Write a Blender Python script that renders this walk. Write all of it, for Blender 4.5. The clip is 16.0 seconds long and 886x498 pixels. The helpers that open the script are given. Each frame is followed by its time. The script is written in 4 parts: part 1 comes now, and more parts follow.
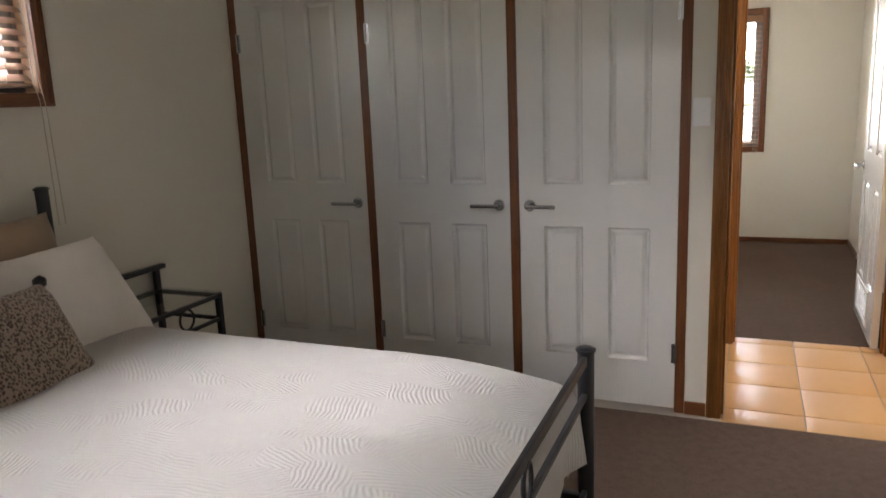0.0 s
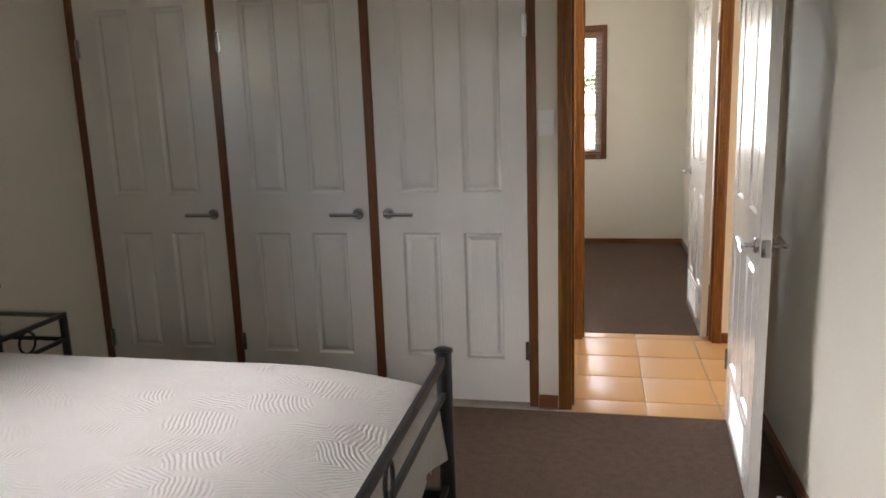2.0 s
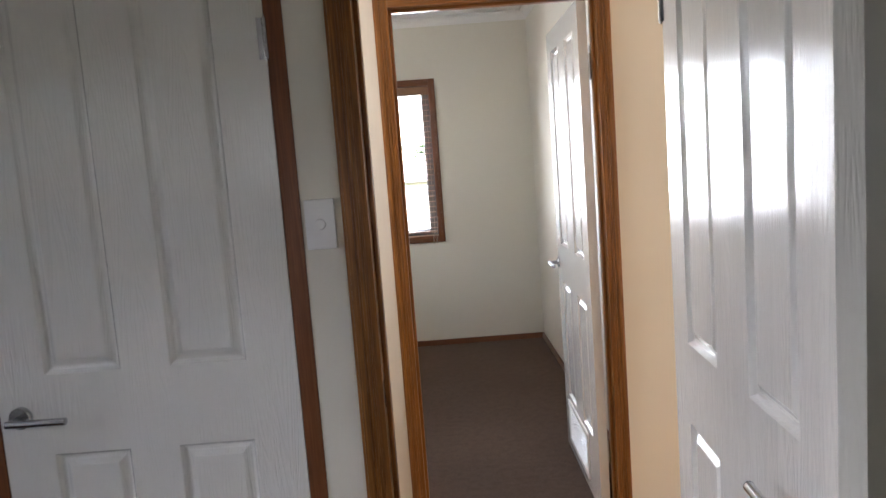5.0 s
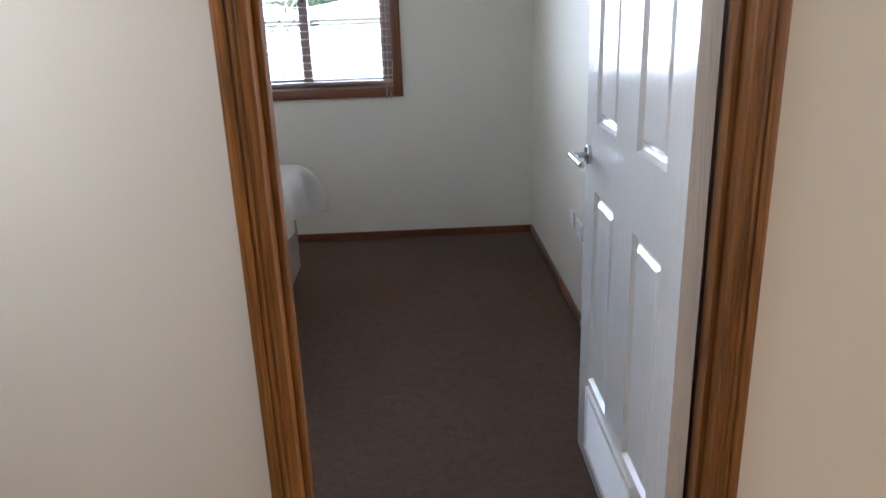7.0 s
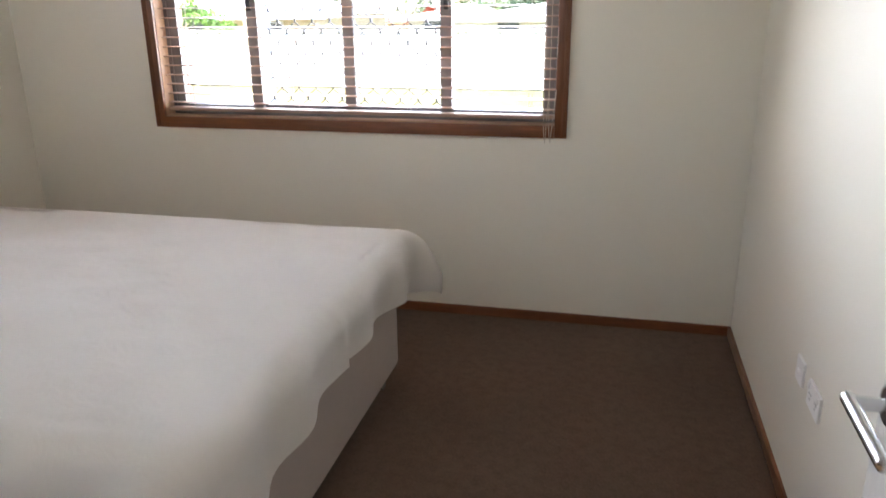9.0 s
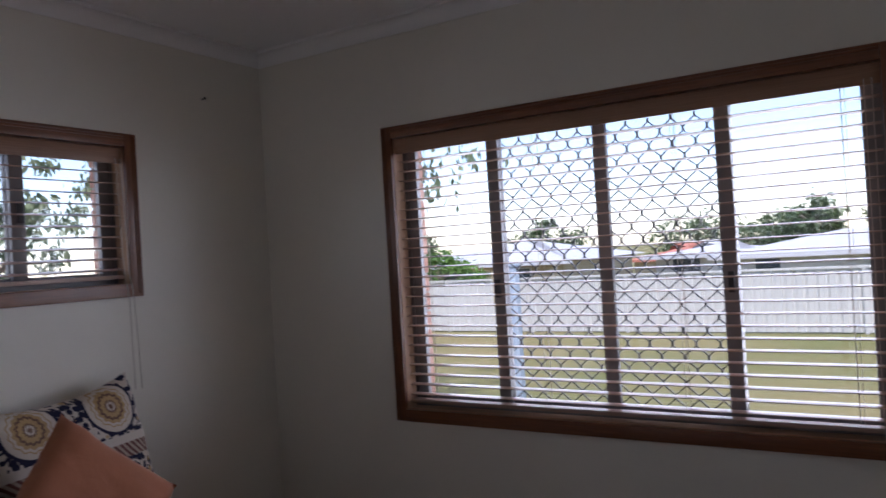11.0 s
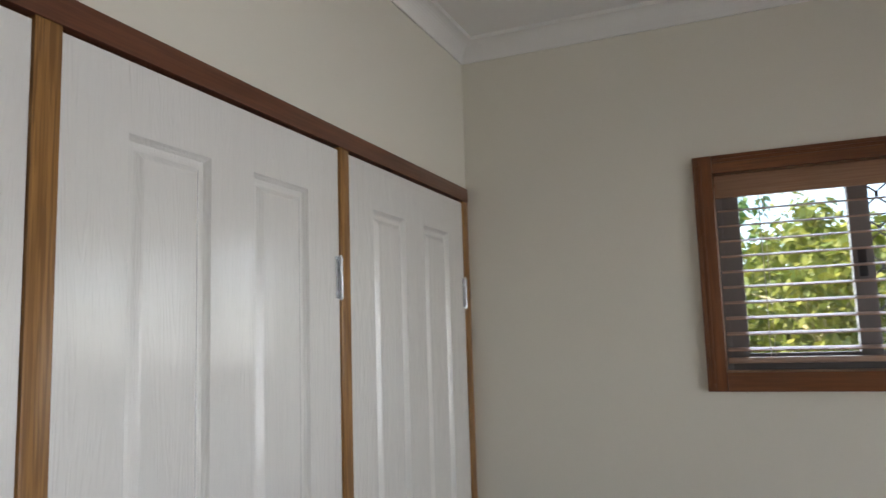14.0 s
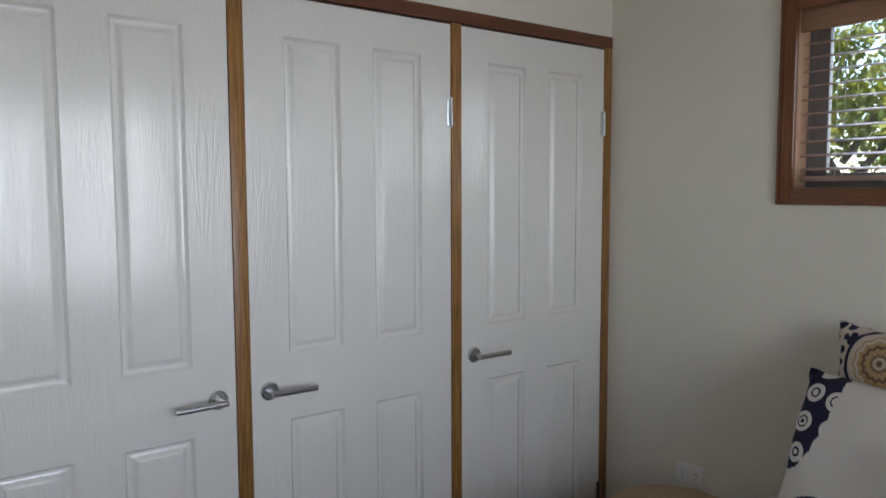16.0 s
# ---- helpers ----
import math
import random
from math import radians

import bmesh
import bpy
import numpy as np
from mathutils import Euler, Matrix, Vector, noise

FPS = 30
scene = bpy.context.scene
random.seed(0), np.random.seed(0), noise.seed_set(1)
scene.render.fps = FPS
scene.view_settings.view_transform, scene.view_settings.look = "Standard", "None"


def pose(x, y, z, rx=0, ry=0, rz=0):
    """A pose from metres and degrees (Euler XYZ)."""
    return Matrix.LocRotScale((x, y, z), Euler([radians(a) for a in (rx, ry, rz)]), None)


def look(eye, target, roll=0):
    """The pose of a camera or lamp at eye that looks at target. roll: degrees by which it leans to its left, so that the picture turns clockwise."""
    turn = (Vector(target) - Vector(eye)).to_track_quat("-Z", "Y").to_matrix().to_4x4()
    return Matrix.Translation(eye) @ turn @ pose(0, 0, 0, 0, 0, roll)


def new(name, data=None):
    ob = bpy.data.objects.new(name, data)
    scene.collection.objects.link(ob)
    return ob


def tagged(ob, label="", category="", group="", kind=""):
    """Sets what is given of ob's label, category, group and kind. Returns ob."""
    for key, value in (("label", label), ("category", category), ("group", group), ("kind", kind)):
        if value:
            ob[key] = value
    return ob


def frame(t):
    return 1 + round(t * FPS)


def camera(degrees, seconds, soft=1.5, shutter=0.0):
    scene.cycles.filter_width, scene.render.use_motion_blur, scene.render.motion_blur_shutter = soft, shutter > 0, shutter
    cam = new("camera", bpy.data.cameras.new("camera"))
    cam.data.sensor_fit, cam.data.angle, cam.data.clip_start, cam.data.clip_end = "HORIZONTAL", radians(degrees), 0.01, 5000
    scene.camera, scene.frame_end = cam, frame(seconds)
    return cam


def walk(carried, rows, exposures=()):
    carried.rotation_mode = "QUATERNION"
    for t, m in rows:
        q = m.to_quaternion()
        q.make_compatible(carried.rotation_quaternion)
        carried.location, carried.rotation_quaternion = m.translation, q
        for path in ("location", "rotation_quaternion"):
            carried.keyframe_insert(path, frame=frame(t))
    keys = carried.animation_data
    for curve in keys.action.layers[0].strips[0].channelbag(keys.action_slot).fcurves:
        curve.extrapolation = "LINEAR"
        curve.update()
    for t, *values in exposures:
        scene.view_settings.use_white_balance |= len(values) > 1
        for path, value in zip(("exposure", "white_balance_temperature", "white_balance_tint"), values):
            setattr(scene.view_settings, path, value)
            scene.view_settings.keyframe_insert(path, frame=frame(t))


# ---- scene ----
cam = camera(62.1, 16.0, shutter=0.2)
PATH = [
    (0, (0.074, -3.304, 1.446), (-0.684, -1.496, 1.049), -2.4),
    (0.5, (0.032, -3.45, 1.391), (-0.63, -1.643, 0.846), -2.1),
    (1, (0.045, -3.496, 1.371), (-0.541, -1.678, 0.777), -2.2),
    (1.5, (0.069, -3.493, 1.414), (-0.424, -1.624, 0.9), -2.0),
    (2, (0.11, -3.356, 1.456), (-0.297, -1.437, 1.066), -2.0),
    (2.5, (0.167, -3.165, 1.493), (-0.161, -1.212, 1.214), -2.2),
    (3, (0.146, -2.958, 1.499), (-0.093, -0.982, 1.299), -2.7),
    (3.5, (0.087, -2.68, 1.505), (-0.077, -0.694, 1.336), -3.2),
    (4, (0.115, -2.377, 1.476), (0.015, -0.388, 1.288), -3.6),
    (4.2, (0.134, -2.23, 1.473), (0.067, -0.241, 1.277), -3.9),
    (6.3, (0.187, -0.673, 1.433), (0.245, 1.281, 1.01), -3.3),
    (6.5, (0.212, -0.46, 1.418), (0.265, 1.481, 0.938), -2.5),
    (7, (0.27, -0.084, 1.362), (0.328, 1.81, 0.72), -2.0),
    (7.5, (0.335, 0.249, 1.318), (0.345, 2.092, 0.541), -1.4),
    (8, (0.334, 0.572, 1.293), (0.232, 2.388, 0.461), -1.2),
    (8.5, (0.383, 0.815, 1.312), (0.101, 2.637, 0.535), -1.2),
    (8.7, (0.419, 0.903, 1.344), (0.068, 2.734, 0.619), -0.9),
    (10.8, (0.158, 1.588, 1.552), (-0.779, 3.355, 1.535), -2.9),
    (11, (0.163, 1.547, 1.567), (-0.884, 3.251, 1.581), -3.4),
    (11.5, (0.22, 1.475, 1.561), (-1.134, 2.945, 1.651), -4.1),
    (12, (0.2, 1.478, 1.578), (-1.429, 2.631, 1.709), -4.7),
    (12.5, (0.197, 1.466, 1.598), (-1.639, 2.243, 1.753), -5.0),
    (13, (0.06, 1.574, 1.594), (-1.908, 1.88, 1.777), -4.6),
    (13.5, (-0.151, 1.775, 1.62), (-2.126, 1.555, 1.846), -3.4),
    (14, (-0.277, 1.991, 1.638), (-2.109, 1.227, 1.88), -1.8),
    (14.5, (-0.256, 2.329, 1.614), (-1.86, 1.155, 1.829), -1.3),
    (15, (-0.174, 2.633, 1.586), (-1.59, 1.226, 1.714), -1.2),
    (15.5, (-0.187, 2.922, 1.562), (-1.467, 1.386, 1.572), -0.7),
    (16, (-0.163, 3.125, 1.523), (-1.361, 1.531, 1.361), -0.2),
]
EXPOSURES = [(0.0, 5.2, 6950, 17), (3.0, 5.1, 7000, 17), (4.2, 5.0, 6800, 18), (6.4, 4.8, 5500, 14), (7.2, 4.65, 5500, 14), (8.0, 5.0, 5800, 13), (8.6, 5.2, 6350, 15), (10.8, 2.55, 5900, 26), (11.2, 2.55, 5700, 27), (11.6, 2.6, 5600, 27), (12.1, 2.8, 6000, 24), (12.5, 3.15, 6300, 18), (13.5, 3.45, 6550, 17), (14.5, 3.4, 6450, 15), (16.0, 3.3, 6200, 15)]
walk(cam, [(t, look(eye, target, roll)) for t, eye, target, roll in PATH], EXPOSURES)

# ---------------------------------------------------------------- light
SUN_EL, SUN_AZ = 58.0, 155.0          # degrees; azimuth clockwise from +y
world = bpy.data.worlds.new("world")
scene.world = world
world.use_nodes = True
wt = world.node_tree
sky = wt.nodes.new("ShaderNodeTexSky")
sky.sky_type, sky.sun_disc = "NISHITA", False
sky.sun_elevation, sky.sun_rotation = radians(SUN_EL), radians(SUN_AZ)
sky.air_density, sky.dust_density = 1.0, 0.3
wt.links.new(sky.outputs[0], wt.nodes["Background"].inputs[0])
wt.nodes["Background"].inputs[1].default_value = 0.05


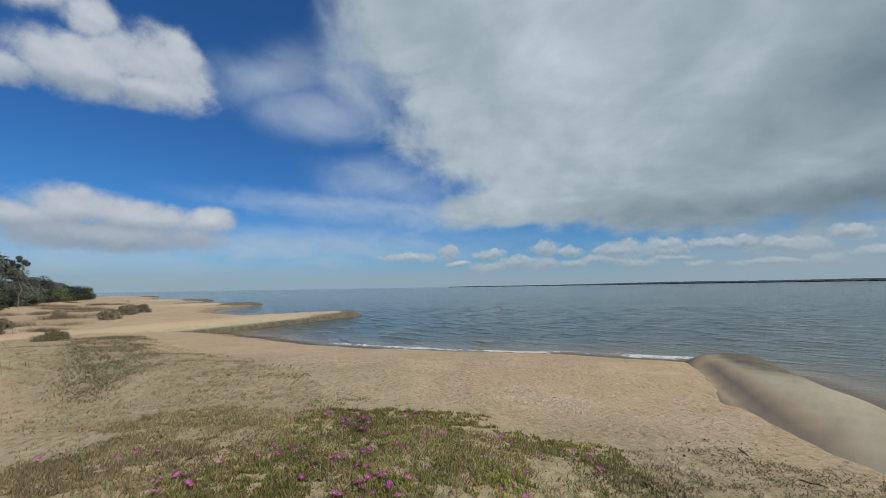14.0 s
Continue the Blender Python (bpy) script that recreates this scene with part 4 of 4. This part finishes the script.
++++++++++++++++++++
> Goal
Copy every line in the entries above that has the string "values" in it.

> Exercise solution
    for t, *values in exposures:
        scene.view_settings.use_white_balance |= len(values) > 1
        for path, value in zip(("exposure", "white_balance_temperature", "white_balance_tint"), values):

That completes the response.